Workplace bullying is alive and well. According to the Workplace Bullying Institute, 27% of respondents to a 2014 survey had current or previous experience with workplace bullying, while 72% were aware of workplace bullying incidents.
But all bullies are not the same, says human resources expert Lynne Curry, president of the management consulting firm The Growth Company, and author of Beating the Workplace Bully: A Tactical Guide to Taking Charge. They often have different styles and approaches. Some may even be hybrids of different types. Here are some of the most common:
This angry bully thrives on and excels at insults and name calling, Curry says. This type of bully isn’t concerned with keeping a low profile—they’re hard to miss because of their bombastic style. They’ll embarrass and humiliate you in front of others, and are often in a position of authority or have some other sort of power that allows them to do so.

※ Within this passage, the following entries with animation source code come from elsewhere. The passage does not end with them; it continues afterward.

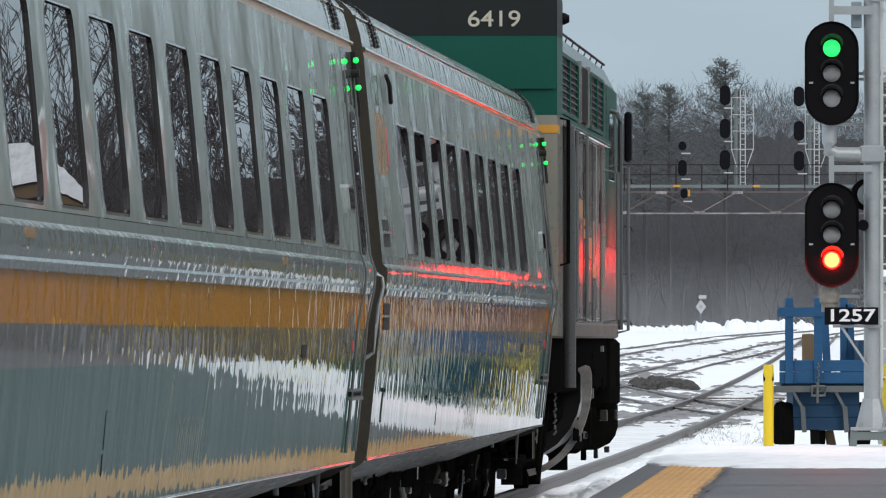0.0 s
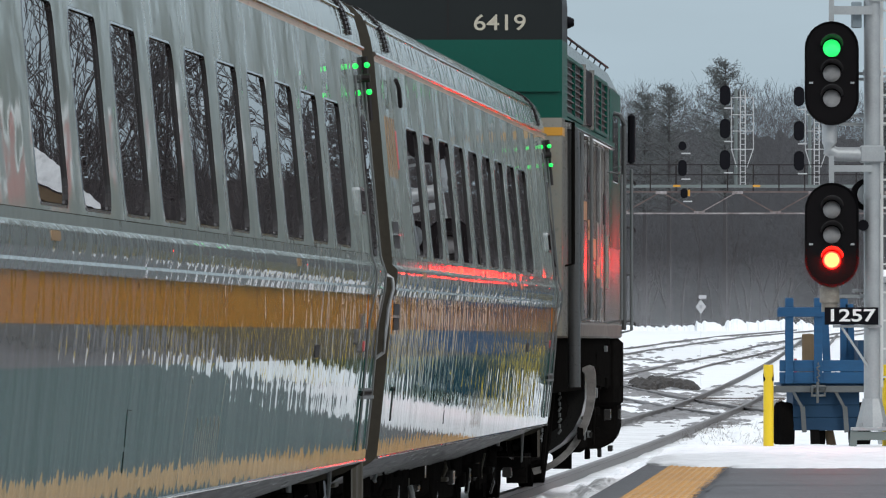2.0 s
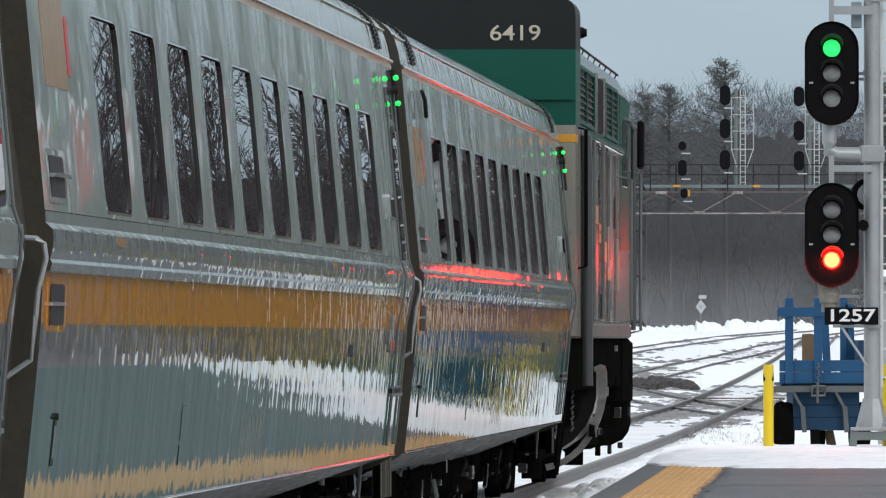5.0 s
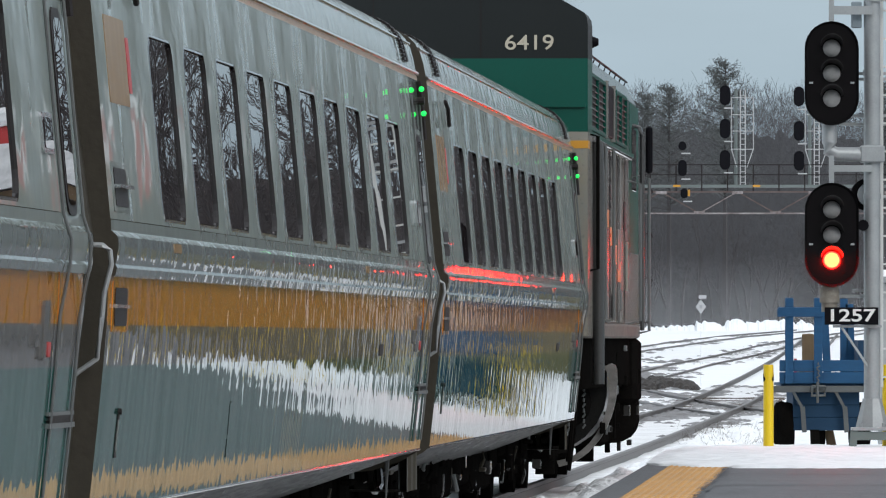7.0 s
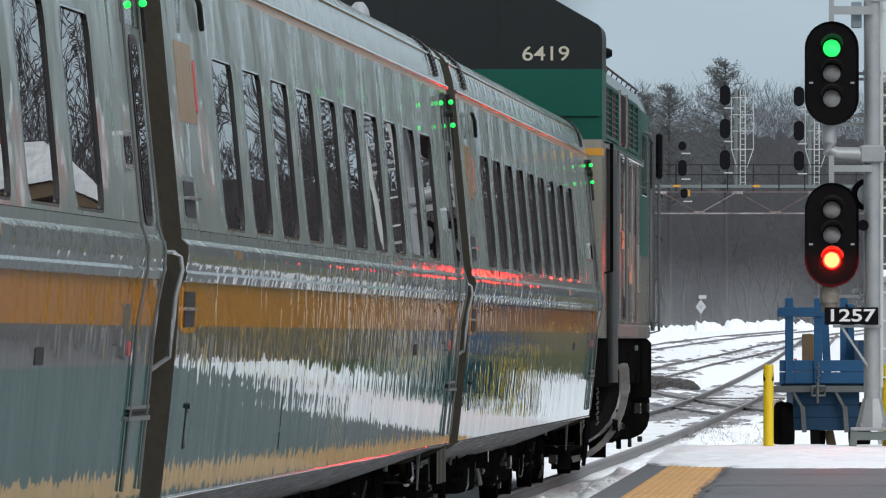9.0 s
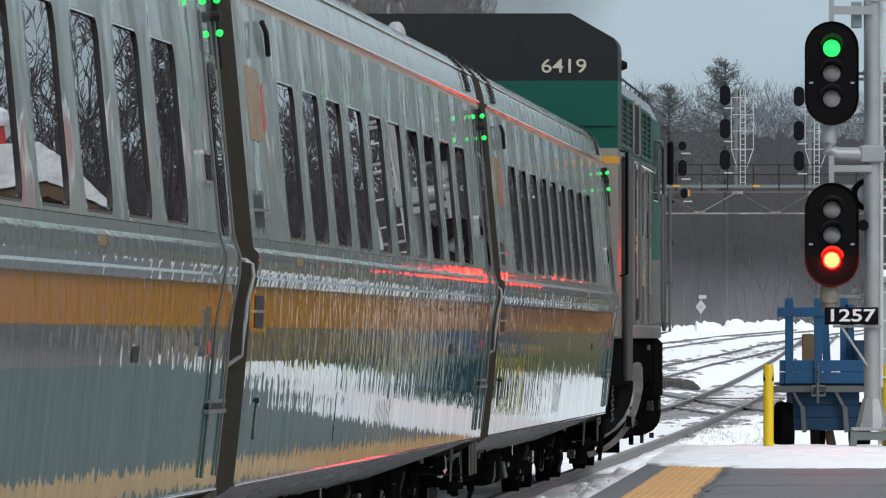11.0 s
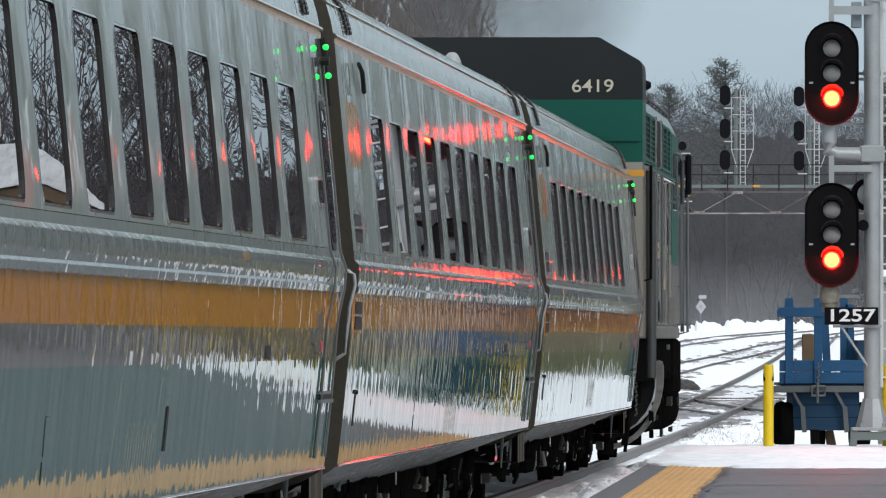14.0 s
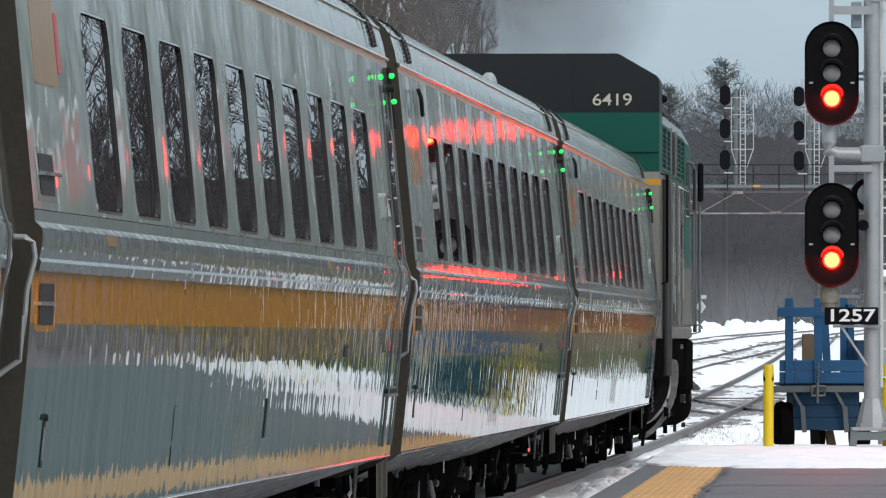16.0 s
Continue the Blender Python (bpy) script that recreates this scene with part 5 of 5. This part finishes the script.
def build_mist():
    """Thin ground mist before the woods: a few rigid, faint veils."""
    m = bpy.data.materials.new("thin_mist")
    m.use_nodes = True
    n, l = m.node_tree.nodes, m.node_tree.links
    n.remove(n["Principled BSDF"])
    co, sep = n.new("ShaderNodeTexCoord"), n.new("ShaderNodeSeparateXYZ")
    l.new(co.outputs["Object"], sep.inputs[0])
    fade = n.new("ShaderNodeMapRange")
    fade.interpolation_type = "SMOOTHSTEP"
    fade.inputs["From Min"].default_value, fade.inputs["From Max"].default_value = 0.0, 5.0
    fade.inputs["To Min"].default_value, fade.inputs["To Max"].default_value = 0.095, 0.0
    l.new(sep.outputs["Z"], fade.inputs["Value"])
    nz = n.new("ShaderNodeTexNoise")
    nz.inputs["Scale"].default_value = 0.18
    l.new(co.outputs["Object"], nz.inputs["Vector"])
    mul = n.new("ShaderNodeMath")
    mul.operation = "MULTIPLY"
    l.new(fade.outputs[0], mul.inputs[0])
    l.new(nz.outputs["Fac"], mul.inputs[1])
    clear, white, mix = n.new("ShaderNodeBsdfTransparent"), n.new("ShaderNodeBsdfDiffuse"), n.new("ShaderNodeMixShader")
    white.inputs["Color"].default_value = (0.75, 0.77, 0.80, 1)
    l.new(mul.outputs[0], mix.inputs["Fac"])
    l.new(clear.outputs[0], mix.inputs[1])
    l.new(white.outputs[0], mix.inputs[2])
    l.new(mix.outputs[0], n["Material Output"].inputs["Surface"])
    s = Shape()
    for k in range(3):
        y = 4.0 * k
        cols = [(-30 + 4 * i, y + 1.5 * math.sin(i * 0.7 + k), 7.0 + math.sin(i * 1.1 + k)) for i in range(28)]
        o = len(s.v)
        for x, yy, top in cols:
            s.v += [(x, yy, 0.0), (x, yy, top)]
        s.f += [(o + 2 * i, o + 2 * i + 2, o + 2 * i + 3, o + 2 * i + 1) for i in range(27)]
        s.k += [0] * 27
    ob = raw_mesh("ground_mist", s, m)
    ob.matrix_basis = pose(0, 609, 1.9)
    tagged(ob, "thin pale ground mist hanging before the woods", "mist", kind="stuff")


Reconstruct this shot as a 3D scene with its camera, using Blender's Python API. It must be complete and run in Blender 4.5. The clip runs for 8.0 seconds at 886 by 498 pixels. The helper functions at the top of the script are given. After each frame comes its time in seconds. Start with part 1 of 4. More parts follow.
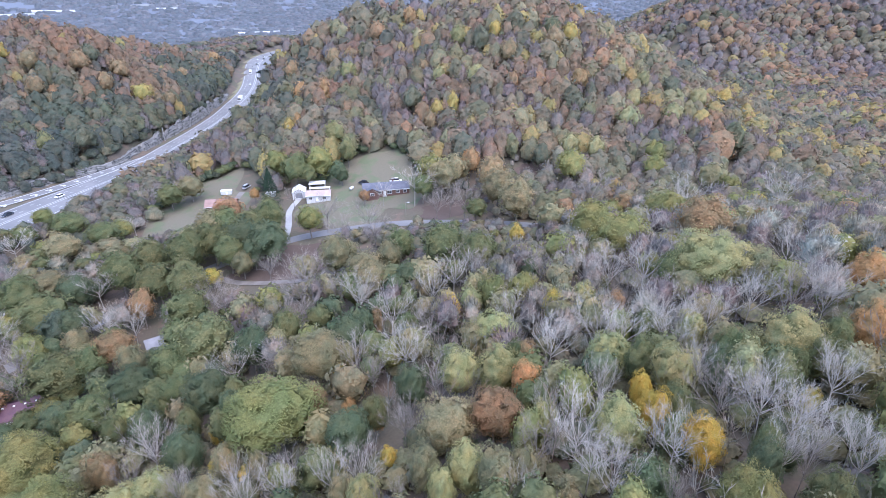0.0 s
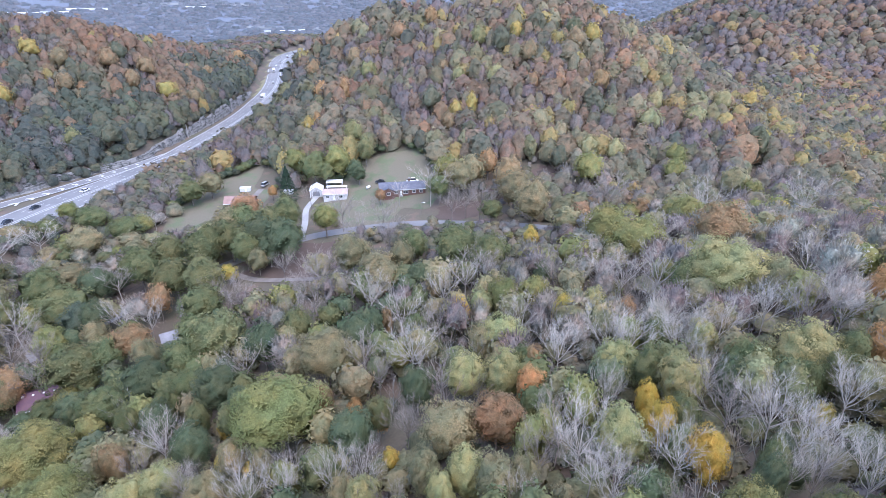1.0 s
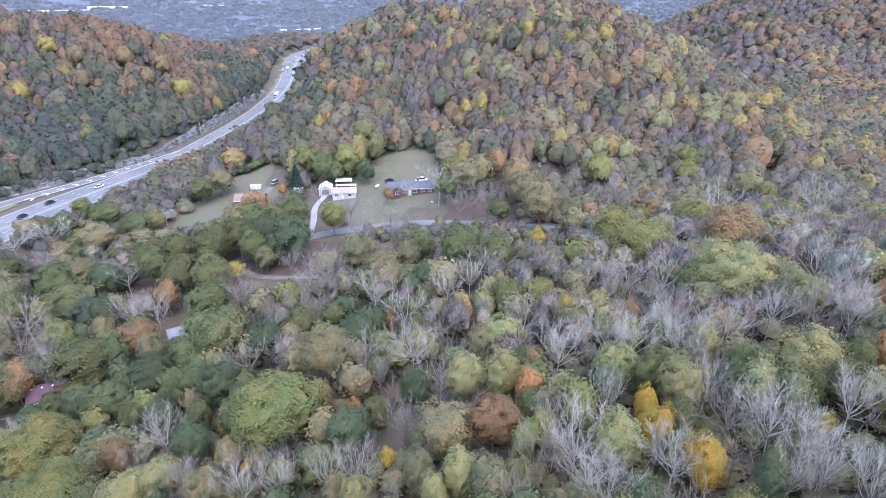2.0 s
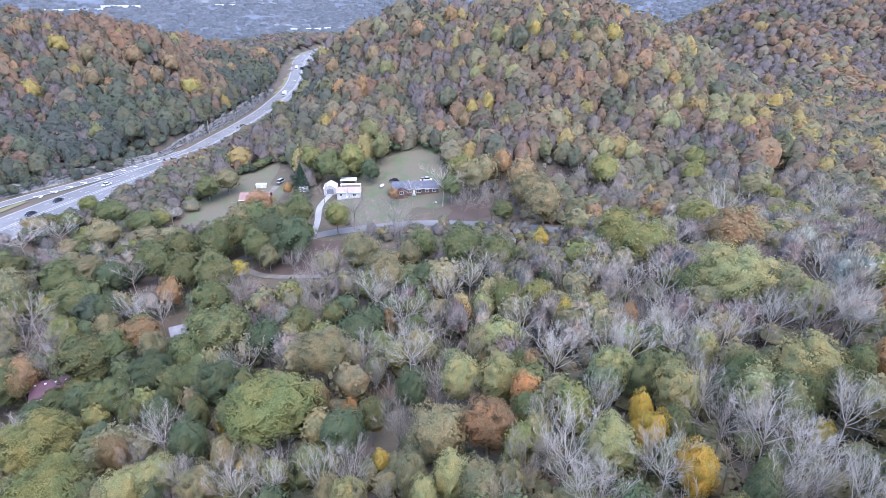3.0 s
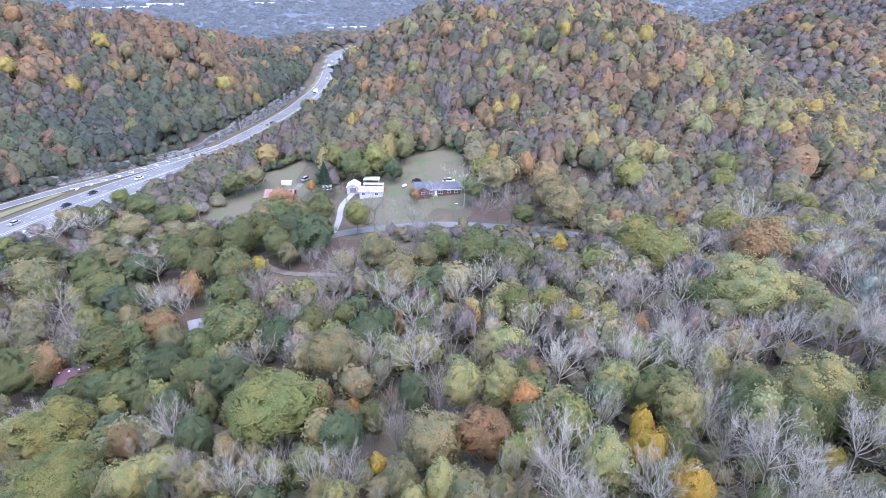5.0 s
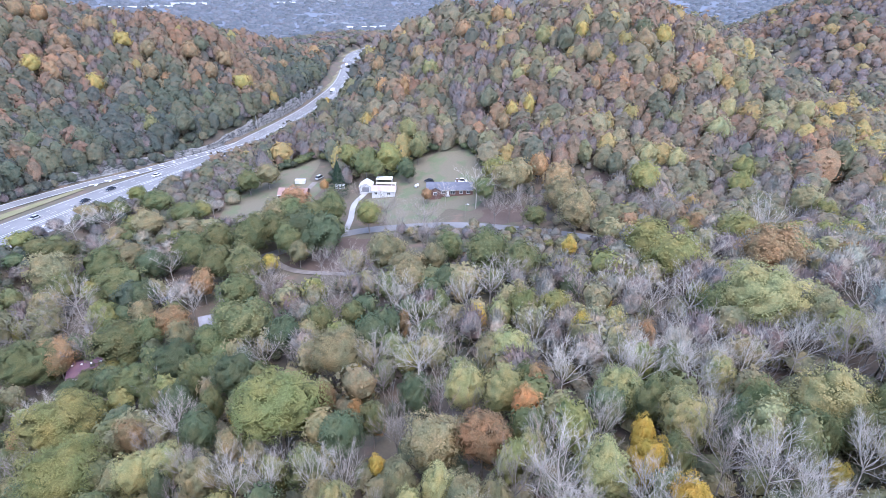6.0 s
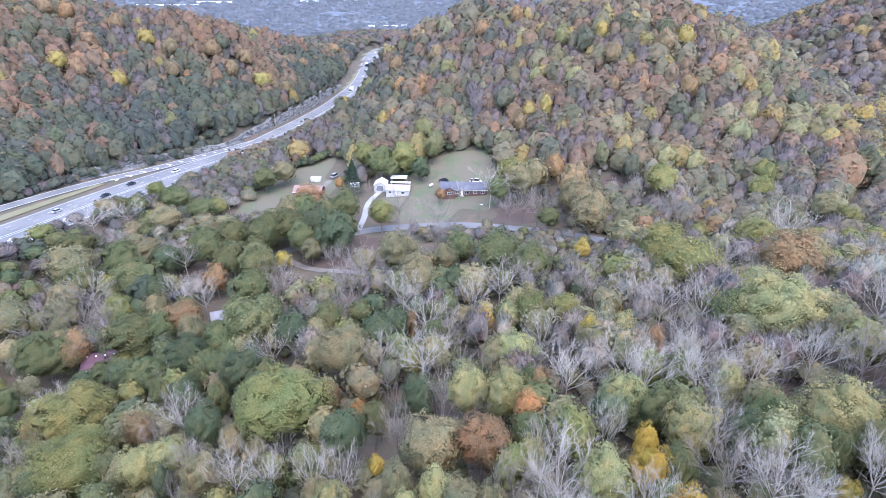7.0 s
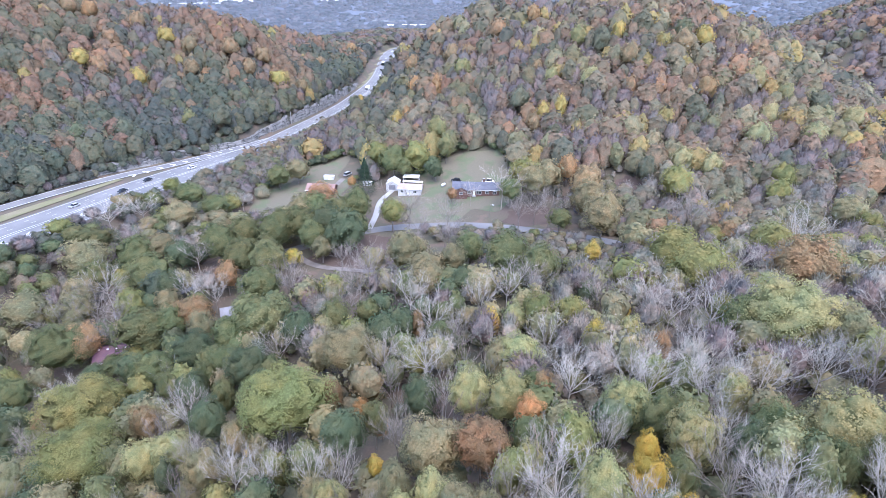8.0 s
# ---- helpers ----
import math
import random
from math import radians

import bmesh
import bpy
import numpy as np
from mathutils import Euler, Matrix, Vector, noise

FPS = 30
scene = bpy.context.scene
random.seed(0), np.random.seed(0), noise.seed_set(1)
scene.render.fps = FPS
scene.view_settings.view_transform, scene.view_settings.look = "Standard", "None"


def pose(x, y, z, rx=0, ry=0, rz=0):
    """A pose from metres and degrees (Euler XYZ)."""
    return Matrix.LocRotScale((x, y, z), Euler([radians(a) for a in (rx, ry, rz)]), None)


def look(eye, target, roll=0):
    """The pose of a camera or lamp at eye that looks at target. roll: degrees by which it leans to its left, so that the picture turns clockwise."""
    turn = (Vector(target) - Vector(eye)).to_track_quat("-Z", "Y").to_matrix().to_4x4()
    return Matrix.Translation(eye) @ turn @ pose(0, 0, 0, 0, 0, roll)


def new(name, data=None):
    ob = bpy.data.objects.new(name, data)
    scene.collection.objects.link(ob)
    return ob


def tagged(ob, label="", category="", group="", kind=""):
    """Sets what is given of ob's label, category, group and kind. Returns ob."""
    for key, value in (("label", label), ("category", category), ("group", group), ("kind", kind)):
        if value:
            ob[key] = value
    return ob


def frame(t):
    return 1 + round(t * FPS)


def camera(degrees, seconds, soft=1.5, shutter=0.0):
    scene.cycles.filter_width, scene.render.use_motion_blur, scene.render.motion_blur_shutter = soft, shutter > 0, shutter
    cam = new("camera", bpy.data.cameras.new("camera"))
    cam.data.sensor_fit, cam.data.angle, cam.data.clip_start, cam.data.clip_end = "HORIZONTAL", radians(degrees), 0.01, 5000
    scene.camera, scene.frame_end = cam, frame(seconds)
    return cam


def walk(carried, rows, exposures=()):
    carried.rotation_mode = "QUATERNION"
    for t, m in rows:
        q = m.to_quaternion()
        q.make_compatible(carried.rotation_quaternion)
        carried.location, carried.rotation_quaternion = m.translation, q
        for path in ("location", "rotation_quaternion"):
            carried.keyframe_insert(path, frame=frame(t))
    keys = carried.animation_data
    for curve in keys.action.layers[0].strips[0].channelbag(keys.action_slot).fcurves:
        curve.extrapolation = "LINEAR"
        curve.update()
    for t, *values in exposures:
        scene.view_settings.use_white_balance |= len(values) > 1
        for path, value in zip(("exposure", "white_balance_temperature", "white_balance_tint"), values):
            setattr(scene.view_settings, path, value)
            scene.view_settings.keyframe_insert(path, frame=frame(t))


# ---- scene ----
cam = camera(78.7, 8.0, soft=0.85)
METRES, EYE, TILT, LEAN, TURN = 18.0, 80.0, -25.3, 0.0, 0.0
ROWS = [
    (0.0, 0.0, 0.0, 0.0, -0.0, 0.0, 0.0),
    (0.5, 0.0586, 0.0118, 0.0176, 1.02, -0.02, -0.56),
    (1.0, 0.1192, 0.0252, 0.028, 2.1, -0.07, -1.17),
    (1.5, 0.1783, 0.0374, 0.0324, 2.89, -0.12, -1.62),
    (3.0, 0.3527, 0.081, 0.0631, 4.36, -0.26, -2.38),
    (3.5, 0.4114, 0.0982, 0.0809, 4.99, -0.31, -2.7),
    (4.0, 0.467, 0.114, 0.1004, 5.78, -0.39, -3.11),
    (4.5, 0.5235, 0.133, 0.1178, 6.65, -0.47, -3.56),
    (6.0, 0.7009, 0.201, 0.1597, 9.27, -0.69, -4.87),
    (6.5, 0.7585, 0.232, 0.1725, 10.18, -0.82, -5.37),
    (7.0, 0.8119, 0.2623, 0.1837, 11.19, -0.93, -5.89),
    (7.5, 0.8628, 0.2912, 0.1977, 12.11, -1.06, -6.37),
    (8.0, 0.9152, 0.3218, 0.2058, 12.87, -1.17, -6.78),
]
walk(cam, [(t, pose(0, 0, EYE, TILT, LEAN, TURN) @ pose(METRES * x, METRES * y, METRES * z, 90 + pitch, roll, yaw)) for t, x, y, z, yaw, pitch, roll in ROWS],
     exposures=[(0.0, 2.07, 6150, 18), (4.0, 2.16, 6150, 18), (8.0, 2.28, 6150, 18)])

# ---- world, sun, exposure ----
world = bpy.data.worlds.new("overcast_sky")
scene.world = world
world.use_nodes = True
wn = world.node_tree
sky = wn.nodes.new("ShaderNodeTexSky")
sky.sky_type = "NISHITA"
sky.sun_disc = False
sky.sun_elevation, sky.sun_rotation = radians(61), radians(146)
sky.air_density, sky.dust_density, sky.ozone_density = 1.0, 1.0, 2.0
wn.links.new(sky.outputs["Color"], wn.nodes["Background"].inputs["Color"])
wn.nodes["Background"].inputs["Strength"].default_value = 0.15
sun_data = bpy.data.lights.new("sun", "SUN")
sun_data.energy, sun_data.angle, sun_data.color = 0.85, radians(80), (1.0, 0.98, 0.96)
sun = new("sun", sun_data)
sun.matrix_world = look((60, -90, 200), (0, 0, 0))

# ---- materials ----


def material(name):
    m = bpy.data.materials.new(name)
    m.use_nodes = True
    return m, m.node_tree, m.node_tree.nodes["Principled BSDF"]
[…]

This type of bully is cutthroat with a relentless need to come out on top, Curry says. But it’s not enough to win—his or her opponent has to lose. Scorched-Earthers pull out all the stops to make sure that the victims in their sites are hurt in some way. Many cyberbullies fall into this category, she says.
Some bullies carry out their activities under the guise of "just doing what they’re told," says workplace abuse expert Patricia G. Barnes, author of Surviving Bullies, Queen Bees, and Psychopaths in the Workplace. "The spineless supervisor agrees to do anything that management wants to get rid of employees—good employees—for reasons that have nothing to do with work," she says. If a worker is likely to file a workers' compensation or other claim, the Spineless Supervisor may try to intimidate or fire the person instead of dealing with the problem.
When you tell others about the bullying you’ve experienced at the hands of this person, they may have a hard time believing you. The Dr. Jekyll and Mr. Hyde personality differences make the Shape-Shifter seem like two different people, Curry says. This bully is charming to those they seek to take advantage of or who offer opportunity to them, "but they’ve got their claws out for anyone else," Curry says.
This gossipy bully tells stories and defames you behind your back, Curry says. This bully can be particularly dangerous, because your reputation may be damaged before you know it’s even happening or can defend yourself.
While bullies vary in type, surprisingly, dealing with them often requires a very similar set of tactics, Barnes says. But the key is to stop the bullying as soon as you start to see it happening.
"If you're being targeted and bullied, it's going to take a toll. It’s a surprisingly short amount of time before you're a nervous wreck," she says. So, if you’re dealing with a workplace bully, try these steps.
Ground yourself. The bully is looking for your reaction. If you show that you’re hurt or upset, "that’s going to make them happy as heck," Curry says. Find a way to stay calm and work on your game face. Try to stay calm in the face of bullying.
Start documenting. Write down what happened and when, Barnes says. Keep detailed accounts of the circumstances, exactly what was said, and who, if anyone, heard or saw it.
Turn the tables. Sometimes, calling the bully’s bluff works, Curry says. Try responding to abusive statements such as, "You always mess up," with "What would you have done differently?" If the bully responds with another smear, like "I would have just done it right to begin with," ask for specifics. Often, the bully has nothing constructive to add and will back off, she says.
Find a champion. Your company may have a formal human resources process for dealing with bullies. If so, don’t wait to report egregious behavior, Barnes says. The bully could be damaging your reputation behind your back. If your company doesn’t have such a process, or if the person to whom you would report is the culprit, then try to find a champion elsewhere—another supervisor or leader in the company who can intervene on your behalf, she says. "That can be a very powerful strategy, and I've seen it work," she says.